Alors aujourd'hui je prends le plus d'heures que je peux pour travailler, mais je ne vois plus personne. Mais ça montre à mon fils le travail et il a plus de goût à travailler.
Jacqueline P.:
Ne pas avoir d’argent, c’est ne pas avoir de projet, on vit au compte-gouttes. J’aimerais faire des sorties avec mes enfants, des voyages. Alors on fait des sorties au parc, où il n’y a rien à acheter.
Les jeunes c'est difficile, ils veulent de la marque, être à la mode, mais pas trop cher.
Je n’écoute pas la pub, ça me dégoûte.
C'est sûr, on aimerait une télévision plasma.
La nourriture
Je n’ai pas droit au restau du cœur car ils regardent le loyer et je n’en paye pas, il est couvert par l’APL2.
Avec le Secours populaire, il faudrait que je refasse ma carte d’identité.
Mais aller dans ces lieux, même si je sais que j’y ai droit, c'est la honte, tu es gêné.
Au début du mois, je fais les courses avec les enfants mais plus en fin de mois, car ils demandent toujours des choses.
Au magasin Leclerc, ils font des promos de viande le vendredi et le samedi soir.
Il y a aussi des marchands qui font crédit, le vendeur de pommes de terre, une boulangerie.
Il y a aussi le magasin Auchan qui a ses rayons présentés en vrac.
Les enfants mangent plus en début de mois.
En début de mois je fais le plein pour le dernier, les couches, avant le lait (quand il était plus petit), maintenant des assiettes préparées. C'est ma priorité.
La vie de famille
Au début de mois ça va, à la fin tu es sous pression, tu comptes. C'est souvent difficile 10 jours avant de toucher.
En début de mois je dis à mes enfants : « Ne faites pas les gourmands en début de mois sinon vous allez pleurer en fin de mois. »
En début de mois j’essaie de mettre des sous de côté mais à chaque fois il arrive quelque chose et tu dois reprendre dedans.
Le bonheur pour mes enfants ce serait de ne pas se serrer la ceinture à la fin du mois.
La solidarité
Je trouve que les pauvres donnent plus aux pauvres que les riches, par exemple il y a un homme à la rue, toujours devant le même magasin : je lui achète à manger.
On ne va pas chez le coiffeur ; je coupe les cheveux aux hommes de la maison, une amie me coupe les cheveux et ceux de mes filles, sauf l’aînée, c'est son père qui lui paye.
La santé
On a la CMU3, mais il y a plein de choses qui ne sont pas remboursées, les pommades pour les fesses de mon dernier, les pommades quand il fait ses dents.
Les lunettes sont remboursées ; tu choisis si tu veux mais pas dans tout. J’ai trouvé un opticien bien, qui cherche quand même ce qui pourrait plaire à mes enfants.

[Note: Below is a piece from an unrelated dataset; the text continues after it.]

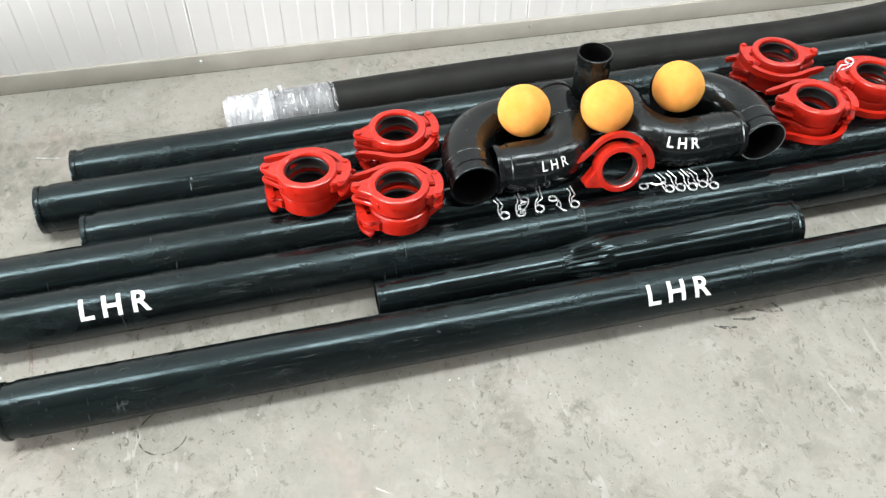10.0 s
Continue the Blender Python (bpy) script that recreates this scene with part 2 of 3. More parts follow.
def bend(lead, radius, degrees, tail):
    """A pipe's line: a lead, a bend to the left, a tail."""
    arc = radius * radians(degrees)

    def at(s):
        if s < lead:
            p, a = Vector((0, s, 0)), 0.0
        elif s < lead + arc:
            a = (s - lead) / radius
            p = Vector((-radius + radius * math.cos(a), lead + radius * math.sin(a), 0))
        else:
            a = arc / radius
            e = s - lead - arc
            p = Vector((-radius + radius * math.cos(a) - e * math.sin(a), lead + radius * math.sin(a) + e * math.cos(a), 0))
        return p, Vector((math.cos(a), math.sin(a), 0)), Vector((0, 0, 1))

    return at, lead + arc + tail


def turned(bm, profile, at=straight, segs=40, closed=True):
    """Turns a profile of (radius, way along) round the line at()."""
    rings = []
    for r, s in profile:
        o, side, up = at(s)
        rings.append([bm.verts.new(o + side * (r * math.cos(k * math.tau / segs)) + up * (r * math.sin(k * math.tau / segs))) for k in range(segs)])
    pairs = list(zip(rings, rings[1:] + rings[:1])) if closed else list(zip(rings, rings[1:]))
    for a, b in pairs:
        for k in range(segs):
            bm.faces.new((a[k], a[(k + 1) % segs], b[(k + 1) % segs], b[k]))
    return bm


def box(bm, x0, x1, y0, y1, z0, z1, bevel=0.0):
    made = bmesh.ops.create_cube(bm, size=1)["verts"]
    for v in made:
        v.co = Vector(((x0 + x1) / 2 + v.co.x * (x1 - x0), (y0 + y1) / 2 + v.co.y * (y1 - y0), (z0 + z1) / 2 + v.co.z * (z1 - z0)))
    if bevel:
        bmesh.ops.bevel(bm, geom=list({e for v in made for e in v.link_edges}), offset=bevel, segments=2, affect="EDGES")
    return bm


def prism(bm, outline, z0, z1, bevel=0.0, segments=2):
    """An outline in plan, raised from z0 to z1, with rounded edges."""
    low = [bm.verts.new((x, y, z0)) for x, y in outline]
    top = [bm.verts.new((x, y, z1)) for x, y in outline]
    n = len(low)
    faces = [bm.faces.new(low[::-1]), bm.faces.new(top)]
    for k in range(n):
        faces.append(bm.faces.new((low[k], low[(k + 1) % n], top[(k + 1) % n], top[k])))
    if bevel:
        rims = [e for f in faces[:2] for e in f.edges]
        bmesh.ops.bevel(bm, geom=rims, offset=bevel, segments=segments, affect="EDGES")
    return bm


def ribbon(line, widths):
    """The outline of a bar of changing width along a line in plan."""
    left, right = [], []
    for k, (x, y) in enumerate(line):
        x0, y0 = line[max(k - 1, 0)]
        x1, y1 = line[min(k + 1, len(line) - 1)]
        d = math.hypot(x1 - x0, y1 - y0)
        nx, ny, w = -(y1 - y0) / d, (x1 - x0) / d, widths[k] / 2
        left.append((x + nx * w, y + ny * w))
        right.append((x - nx * w, y - ny * w))
    return right + left[::-1]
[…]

Les dents, c'est pas pris non plus.
Les fêtes
Pour les anniversaires on fait une exception pour les cadeaux mais je regarde toujours. J’ai beau calculer, il y a toujours un imprévu oui qui arrive. Par exemple, au dernier anniversaire, j’ai acheté oui une trottinette en cherchant le magasin le moins cher, puis une facture d’huissier est arrivée le même mois.
Pour Noël, cette année, je vais acheter une console de jeux vidéo d’occasion.
L’école
Nous on galère, mais pour les enfants, ce sera encore plus dur.

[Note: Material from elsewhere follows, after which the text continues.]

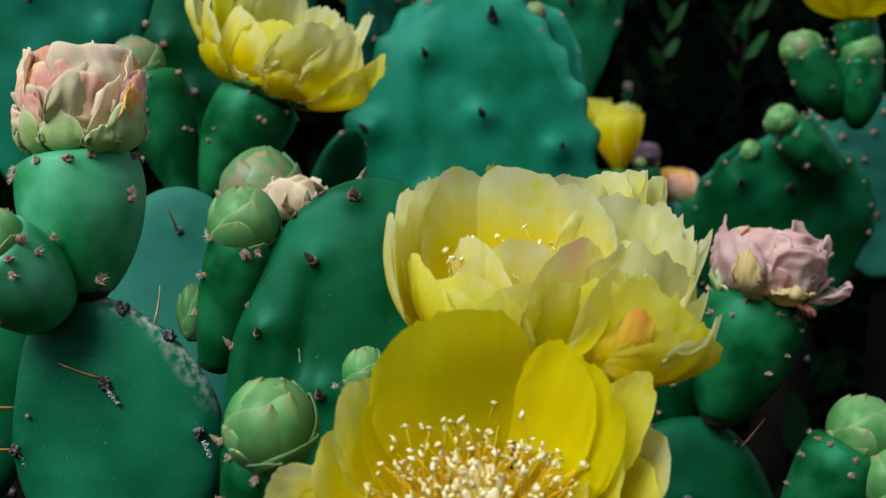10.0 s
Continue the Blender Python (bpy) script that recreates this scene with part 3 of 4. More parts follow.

Même s’ils réussissent à l’école je ne crois pas que ce sera plus facile pour eux.
- Moment choisi de dialogue.
Journaliste :
Que pensez-vous des gens qui disent de vous que vous êtes des assistés ?
Jacqueline P. :
Ça veut dire quoi « assisté » ?
Journaliste, après un moment : Des personnes comme vous, qui vivez parce qu'on vous donne de l'argent et qui ne travaillent pas.
Jacqueline P. :
Du travail ?... Mais on veut travailler, qu'on nous donne du travail… Des stages de remise à niveau, c'est tout ce que j'ai toujours fait.